§ **Data records**:
------------------------------------------------------------

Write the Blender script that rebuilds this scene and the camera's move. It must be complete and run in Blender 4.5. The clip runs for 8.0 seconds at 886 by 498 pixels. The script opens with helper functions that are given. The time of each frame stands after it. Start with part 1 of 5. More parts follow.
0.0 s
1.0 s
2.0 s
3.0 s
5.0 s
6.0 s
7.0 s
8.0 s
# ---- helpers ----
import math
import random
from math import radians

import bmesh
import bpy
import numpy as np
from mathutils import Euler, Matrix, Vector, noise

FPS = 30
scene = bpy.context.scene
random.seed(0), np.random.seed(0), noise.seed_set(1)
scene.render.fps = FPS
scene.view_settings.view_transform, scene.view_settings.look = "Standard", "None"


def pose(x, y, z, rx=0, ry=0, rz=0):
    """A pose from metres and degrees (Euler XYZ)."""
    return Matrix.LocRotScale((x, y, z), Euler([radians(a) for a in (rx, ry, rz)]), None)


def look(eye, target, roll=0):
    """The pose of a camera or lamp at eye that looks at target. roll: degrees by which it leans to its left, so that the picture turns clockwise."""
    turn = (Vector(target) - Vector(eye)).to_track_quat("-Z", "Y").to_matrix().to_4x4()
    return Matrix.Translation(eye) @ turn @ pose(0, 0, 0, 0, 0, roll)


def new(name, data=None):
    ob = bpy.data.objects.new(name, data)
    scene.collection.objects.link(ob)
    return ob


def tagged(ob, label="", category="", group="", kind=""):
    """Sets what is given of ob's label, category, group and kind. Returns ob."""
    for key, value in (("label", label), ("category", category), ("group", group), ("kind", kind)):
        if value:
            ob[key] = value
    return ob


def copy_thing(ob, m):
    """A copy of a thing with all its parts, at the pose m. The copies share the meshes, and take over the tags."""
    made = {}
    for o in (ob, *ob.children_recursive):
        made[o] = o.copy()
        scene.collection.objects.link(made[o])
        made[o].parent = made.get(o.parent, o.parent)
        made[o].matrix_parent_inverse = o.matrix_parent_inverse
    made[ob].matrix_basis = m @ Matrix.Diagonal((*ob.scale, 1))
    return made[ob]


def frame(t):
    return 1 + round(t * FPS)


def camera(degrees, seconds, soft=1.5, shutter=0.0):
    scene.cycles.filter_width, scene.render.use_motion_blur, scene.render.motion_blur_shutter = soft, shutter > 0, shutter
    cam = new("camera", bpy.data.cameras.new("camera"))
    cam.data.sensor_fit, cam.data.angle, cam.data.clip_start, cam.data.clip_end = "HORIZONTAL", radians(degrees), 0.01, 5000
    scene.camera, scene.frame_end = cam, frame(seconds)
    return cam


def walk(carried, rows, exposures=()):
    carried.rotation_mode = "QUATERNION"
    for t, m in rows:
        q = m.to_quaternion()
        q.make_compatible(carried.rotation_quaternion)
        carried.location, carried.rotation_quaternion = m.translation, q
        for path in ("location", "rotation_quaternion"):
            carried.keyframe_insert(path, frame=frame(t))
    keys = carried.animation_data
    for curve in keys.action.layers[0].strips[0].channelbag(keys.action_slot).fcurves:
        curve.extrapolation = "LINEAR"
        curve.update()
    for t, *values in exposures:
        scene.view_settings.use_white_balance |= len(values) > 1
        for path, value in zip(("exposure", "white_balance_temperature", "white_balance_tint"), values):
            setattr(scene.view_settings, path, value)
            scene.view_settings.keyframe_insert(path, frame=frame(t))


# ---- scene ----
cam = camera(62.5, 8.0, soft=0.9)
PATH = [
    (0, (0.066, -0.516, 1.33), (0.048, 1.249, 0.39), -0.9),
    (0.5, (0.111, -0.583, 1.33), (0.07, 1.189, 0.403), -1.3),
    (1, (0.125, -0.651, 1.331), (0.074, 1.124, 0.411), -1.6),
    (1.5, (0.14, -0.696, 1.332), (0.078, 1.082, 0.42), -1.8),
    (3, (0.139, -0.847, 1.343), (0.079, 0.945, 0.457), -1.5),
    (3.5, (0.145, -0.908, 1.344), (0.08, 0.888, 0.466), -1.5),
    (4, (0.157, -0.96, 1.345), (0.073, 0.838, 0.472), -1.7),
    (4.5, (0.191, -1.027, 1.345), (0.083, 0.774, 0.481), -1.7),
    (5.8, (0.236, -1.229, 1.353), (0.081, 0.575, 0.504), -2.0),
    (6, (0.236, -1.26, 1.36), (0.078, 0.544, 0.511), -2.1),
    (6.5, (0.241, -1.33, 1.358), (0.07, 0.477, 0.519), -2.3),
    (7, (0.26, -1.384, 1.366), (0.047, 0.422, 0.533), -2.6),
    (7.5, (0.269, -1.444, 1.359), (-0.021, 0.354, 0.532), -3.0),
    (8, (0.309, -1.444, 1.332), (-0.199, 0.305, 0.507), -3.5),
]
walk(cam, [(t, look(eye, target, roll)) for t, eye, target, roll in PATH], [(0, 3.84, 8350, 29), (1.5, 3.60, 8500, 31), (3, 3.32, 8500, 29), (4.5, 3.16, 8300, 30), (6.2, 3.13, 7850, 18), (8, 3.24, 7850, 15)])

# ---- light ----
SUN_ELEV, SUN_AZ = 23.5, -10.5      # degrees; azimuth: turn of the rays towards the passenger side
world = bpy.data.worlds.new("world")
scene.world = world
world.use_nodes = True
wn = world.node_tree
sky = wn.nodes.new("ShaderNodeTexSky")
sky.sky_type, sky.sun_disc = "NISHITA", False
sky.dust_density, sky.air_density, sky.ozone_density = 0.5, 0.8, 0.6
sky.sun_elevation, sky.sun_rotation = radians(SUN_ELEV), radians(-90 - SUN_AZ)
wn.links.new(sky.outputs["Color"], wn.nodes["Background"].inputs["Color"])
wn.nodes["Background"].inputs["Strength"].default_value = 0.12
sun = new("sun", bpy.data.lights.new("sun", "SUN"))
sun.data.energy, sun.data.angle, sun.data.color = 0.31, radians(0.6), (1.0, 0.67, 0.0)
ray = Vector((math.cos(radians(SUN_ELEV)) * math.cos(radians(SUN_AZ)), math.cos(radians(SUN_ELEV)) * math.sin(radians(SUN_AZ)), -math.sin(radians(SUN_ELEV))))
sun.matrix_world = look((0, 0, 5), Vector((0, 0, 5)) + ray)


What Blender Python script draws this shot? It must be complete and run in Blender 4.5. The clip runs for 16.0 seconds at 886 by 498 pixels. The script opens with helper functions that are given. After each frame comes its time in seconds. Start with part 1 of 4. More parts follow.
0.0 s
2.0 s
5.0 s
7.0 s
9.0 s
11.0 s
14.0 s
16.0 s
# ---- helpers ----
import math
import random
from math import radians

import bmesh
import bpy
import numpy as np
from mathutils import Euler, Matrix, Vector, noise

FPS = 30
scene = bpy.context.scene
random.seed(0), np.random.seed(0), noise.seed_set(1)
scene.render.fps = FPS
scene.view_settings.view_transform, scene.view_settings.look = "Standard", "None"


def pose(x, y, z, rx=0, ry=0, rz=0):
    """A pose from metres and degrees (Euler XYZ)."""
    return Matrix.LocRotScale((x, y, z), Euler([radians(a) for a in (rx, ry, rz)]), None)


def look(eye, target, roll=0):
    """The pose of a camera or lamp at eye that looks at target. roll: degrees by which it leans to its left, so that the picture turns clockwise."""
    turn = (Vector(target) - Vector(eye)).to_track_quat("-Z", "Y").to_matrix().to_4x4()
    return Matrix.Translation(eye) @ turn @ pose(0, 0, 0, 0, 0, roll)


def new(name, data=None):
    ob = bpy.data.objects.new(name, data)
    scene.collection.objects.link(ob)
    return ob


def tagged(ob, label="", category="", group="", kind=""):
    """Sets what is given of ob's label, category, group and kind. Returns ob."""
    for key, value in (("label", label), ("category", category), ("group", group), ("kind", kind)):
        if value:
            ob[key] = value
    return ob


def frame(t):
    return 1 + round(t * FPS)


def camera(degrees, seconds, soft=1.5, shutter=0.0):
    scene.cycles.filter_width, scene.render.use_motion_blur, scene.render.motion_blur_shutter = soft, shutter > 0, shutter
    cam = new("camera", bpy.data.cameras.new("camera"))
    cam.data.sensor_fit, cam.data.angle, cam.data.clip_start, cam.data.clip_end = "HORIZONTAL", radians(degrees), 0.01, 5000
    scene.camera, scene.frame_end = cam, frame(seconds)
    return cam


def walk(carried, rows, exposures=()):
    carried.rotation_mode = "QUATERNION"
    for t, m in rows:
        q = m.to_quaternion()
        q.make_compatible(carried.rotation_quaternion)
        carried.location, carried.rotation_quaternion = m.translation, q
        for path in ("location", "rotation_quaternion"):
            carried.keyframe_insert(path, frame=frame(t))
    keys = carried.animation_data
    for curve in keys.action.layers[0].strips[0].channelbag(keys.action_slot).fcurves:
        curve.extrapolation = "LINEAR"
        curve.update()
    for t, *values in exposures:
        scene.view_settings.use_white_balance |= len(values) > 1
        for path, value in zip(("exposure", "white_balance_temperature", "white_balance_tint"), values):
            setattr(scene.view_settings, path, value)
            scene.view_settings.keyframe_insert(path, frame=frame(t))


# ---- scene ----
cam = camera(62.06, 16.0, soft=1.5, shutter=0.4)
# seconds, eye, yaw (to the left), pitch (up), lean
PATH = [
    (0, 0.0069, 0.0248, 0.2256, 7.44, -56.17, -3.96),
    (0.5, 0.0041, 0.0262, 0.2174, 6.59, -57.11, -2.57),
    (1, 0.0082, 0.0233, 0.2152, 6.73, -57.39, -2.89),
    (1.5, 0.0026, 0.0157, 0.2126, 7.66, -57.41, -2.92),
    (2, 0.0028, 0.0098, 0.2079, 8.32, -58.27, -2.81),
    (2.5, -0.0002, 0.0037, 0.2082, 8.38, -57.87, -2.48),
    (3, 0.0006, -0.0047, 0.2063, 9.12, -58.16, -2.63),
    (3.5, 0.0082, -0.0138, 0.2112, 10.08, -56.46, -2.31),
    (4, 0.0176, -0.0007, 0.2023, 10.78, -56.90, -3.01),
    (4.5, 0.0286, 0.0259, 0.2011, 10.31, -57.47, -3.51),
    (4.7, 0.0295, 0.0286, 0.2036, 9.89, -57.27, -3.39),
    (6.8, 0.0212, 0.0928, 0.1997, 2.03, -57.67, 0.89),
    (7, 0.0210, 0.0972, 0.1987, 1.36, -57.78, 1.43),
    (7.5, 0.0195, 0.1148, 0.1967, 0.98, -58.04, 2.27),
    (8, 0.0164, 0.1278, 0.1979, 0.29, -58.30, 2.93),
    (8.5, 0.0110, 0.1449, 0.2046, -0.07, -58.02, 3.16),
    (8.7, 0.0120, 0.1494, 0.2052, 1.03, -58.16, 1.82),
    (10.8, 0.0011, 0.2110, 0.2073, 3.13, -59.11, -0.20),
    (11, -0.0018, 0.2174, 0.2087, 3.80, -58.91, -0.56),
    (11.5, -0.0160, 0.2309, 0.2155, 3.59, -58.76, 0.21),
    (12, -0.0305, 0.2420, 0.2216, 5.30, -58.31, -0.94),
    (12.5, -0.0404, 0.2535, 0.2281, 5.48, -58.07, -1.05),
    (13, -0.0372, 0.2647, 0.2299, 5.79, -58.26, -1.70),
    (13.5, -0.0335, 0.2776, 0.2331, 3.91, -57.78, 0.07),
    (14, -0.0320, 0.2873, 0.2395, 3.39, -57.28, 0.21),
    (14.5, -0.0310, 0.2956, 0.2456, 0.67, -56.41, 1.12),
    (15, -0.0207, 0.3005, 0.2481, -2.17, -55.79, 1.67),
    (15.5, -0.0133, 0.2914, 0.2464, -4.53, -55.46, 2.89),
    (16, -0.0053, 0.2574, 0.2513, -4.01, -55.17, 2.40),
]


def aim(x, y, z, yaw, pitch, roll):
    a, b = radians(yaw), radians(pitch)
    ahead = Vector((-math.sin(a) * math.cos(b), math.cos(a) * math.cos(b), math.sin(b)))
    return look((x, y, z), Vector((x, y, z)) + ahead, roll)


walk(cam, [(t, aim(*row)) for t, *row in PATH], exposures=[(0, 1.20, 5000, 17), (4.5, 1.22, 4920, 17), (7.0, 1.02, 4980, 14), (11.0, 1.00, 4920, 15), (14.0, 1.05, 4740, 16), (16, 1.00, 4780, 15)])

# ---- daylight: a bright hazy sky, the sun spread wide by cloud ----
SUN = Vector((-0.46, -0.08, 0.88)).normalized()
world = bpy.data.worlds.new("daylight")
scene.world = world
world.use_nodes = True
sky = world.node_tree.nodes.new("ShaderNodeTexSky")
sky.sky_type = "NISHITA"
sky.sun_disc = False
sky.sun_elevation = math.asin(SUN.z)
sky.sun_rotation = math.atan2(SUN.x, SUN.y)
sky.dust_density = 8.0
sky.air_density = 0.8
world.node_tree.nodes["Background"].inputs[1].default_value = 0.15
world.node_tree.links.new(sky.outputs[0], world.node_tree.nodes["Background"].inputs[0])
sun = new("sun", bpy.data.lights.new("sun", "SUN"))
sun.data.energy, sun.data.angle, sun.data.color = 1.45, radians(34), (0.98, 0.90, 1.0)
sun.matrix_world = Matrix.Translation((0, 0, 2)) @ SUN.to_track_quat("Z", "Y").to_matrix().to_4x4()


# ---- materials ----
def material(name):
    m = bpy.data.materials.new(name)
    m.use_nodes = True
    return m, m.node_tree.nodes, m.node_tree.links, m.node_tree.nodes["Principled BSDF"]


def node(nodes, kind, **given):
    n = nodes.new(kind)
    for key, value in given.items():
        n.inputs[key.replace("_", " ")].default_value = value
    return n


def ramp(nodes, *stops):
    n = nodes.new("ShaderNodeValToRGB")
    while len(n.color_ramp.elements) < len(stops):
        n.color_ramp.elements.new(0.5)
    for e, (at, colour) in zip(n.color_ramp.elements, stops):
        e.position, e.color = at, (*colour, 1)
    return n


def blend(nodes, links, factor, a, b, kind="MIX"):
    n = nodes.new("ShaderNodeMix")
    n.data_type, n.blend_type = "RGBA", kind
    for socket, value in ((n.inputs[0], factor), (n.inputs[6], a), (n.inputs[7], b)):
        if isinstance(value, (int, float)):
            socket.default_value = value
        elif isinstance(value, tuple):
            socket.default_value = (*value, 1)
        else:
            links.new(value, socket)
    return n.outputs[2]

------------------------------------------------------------

§ **Requirement**: Copy each line of the records that contains the word "runs".

§ **Final answer**:
Write the Blender script that rebuilds this scene and the camera's move. It must be complete and run in Blender 4.5. The clip runs for 8.0 seconds at 886 by 498 pixels. The script opens with helper functions that are given. The time of each frame stands after it. Start with part 1 of 5. More parts follow.
What Blender Python script draws this shot? It must be complete and run in Blender 4.5. The clip runs for 16.0 seconds at 886 by 498 pixels. The script opens with helper functions that are given. After each frame comes its time in seconds. Start with part 1 of 4. More parts follow.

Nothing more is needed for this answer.